(CNN) -- What happens when a country is in the news for all the wrong reasons?
Civil unrest, religious extremism, suicide bombers: Domestic problems mean Pakistan is suffering from a global image problem.
Pakistan has dominated headlines this week for violent demonstrations, declarations of a state of emergency, troops on the street and former Prime Minister Benazir Bhutto under house arrest.
Even before the violence that greeted Bhutto's return to her homeland, Pakistan had an image problem: Terror training camps, violence against women, religious division and insurgency flare-ups are just some of the issues the country faced.
Leaders must have looked at India -- its neighbor to the south -- growing in prosperity and attracting investment and wondered if they could emulate its success.

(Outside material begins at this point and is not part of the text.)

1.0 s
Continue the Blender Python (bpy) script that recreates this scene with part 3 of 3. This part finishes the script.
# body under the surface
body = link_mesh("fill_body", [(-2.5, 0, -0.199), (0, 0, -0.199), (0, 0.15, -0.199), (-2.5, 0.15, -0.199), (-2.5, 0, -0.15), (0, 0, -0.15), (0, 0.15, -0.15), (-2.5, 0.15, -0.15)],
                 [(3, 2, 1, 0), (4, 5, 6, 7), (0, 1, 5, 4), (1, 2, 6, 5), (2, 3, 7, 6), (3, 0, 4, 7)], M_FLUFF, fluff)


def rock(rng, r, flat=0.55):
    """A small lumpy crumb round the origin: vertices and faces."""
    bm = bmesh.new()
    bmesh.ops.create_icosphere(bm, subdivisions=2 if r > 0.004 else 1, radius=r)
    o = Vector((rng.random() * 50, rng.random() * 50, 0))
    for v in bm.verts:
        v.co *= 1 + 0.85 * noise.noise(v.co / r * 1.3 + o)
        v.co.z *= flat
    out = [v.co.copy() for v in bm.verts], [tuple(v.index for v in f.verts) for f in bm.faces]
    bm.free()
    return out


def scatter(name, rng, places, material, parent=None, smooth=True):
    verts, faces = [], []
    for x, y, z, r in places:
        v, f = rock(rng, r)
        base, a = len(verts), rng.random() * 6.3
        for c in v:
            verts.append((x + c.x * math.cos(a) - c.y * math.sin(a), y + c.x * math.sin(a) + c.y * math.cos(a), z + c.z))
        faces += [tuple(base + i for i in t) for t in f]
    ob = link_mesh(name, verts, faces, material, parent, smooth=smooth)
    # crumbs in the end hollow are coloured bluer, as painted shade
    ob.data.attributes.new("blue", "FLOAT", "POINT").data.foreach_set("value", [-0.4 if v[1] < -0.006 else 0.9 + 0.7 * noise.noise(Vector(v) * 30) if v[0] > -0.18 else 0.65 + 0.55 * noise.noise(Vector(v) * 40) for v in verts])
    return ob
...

This week, Pakistan's leaders addressed the problem of "brand Pakistan" and asked whether the country needed an extreme makeover.
In a speech repeatedly broadcast on Pakistan state television in recent days, Prime Minister Shaukat Aziz called on the people to help make the country a prosperous place by building the "brand of Pakistan."
He was speaking to the Brands of the Year awards ceremony in Islamabad, designed to recognize the 100 best companies in the country.
"With the country having 160 million hard-working people -- out of which 100 million are below 25 years of age -- its geo-strategic location at the crossroads of various important regions, huge economic and investment potential and low cost of doing business, the government is trying to create Pakistan as a brand in the world," Aziz said.
Aziz spoke passionately of branding Pakistan as a place where business will flourish and where all the chariots pull the nation in the same direction.
For business leaders, a liberalized economy, clear rules of governance, an environment where corruption is unable to flourish and a deregulated business environment are key to attracting new business, growing the economy and improving Pakistan's brand.
The Karachi Business Declaration posted on Pakistan's International Chamber of Commerce Web site says "ICC and ICC Pakistan promote free enterprise and the highest standards of business conduct in a deregulated business environment. Legitimate private enterprise is an incalculably valuable asset for all nations through its contribution towards development, living standards and government revenues. It is essential that companies are able to operate on a level playing field."
But could now be the worst time for Pakistan to campaign to build up a brand?
Business leaders -- crucial in attracting investment and growing the economy -- are bemoaning recent political upheavals, believing the steady hand of President Pervez Musharraf has been good for the economy, "with steady growth, a rising stock market and substantial economic aid from the West," according to Forbes magazine.
Since Musharraf came to power in a bloodless coup in October 1999, he has brought in billions of dollars in aid from the West, which sees his regime as a key ally in the fight against al Qaeda and Afghanistan's Taliban movement. Around $11 billion has come from the U.S. alone, according to Forbes.
The country's economy has expanded 7.5 percent annually over the last five years, but political concerns have kept some foreign investors away. Last year, Pakistan got $8.5 billion in foreign investment. In the run-up to the emergency, the stock markets had around 10 percent wiped off their value.
In a speech to the nation earlier this year, Musharraf said the recent rise in militancy was hurting foreign inflows, and investors were waiting on the sidelines to see if the situation would stabilize. But since his speech the situation has worsened.
There have been outbreaks of violence in the past few months over the overthrow of the Chief Justice Iftikhar Chaudhry, the attack on former Prime Minister Benazir Bhutto's welcome home rally that killed 139 people and most recently, footage seen across the globe of police and government troops brutally suppressing civil dissent by lawyers and journalists in line with a virtual martial law imposed by the country's military. All this paints an unfavorable picture.
Sport has also been affected by fears of terrorism. International cricket teams have threatened to withdraw from touring because of fears of violence, while the shadow of corruption hung over the investigation of the death of Pakistani cricket coach Bob Woolmer.
The Association of Pakistani Professionals agrees the country has a negative brand and have formed a Branding Pakistan Project to formulate a strategy.
Dr Ishrat Hussain, ex-Governor of the State Bank of Pakistan, summed up this problem: "At the moment, there is no brand called 'Pakistan'. What we do have are disjointed, largely negative, fragments of our country's attributes, which form the basis for the world's judgment ... these negative images are, unfortunately, ingrained in our own minds as well, hence making our task all that much more difficult.
"Recent geo-political and terrorist events have rendered this image all the more vulnerable."
He says the geo-political problems of Pakistan are "a given and (we must) work around it, rather than continue to wade in areas of controversy."
Adam Ferrier of Naked Communications says, "With country branding there are four key audiences; people who live there, tourists, and investors, with the entire global community being the fourth.
"Pakistan is already a very strong brand," says Ferrier. He says branders should concentrate on "the passion and sense of exuberance" and its mixture of "familiarity and unfamiliarity."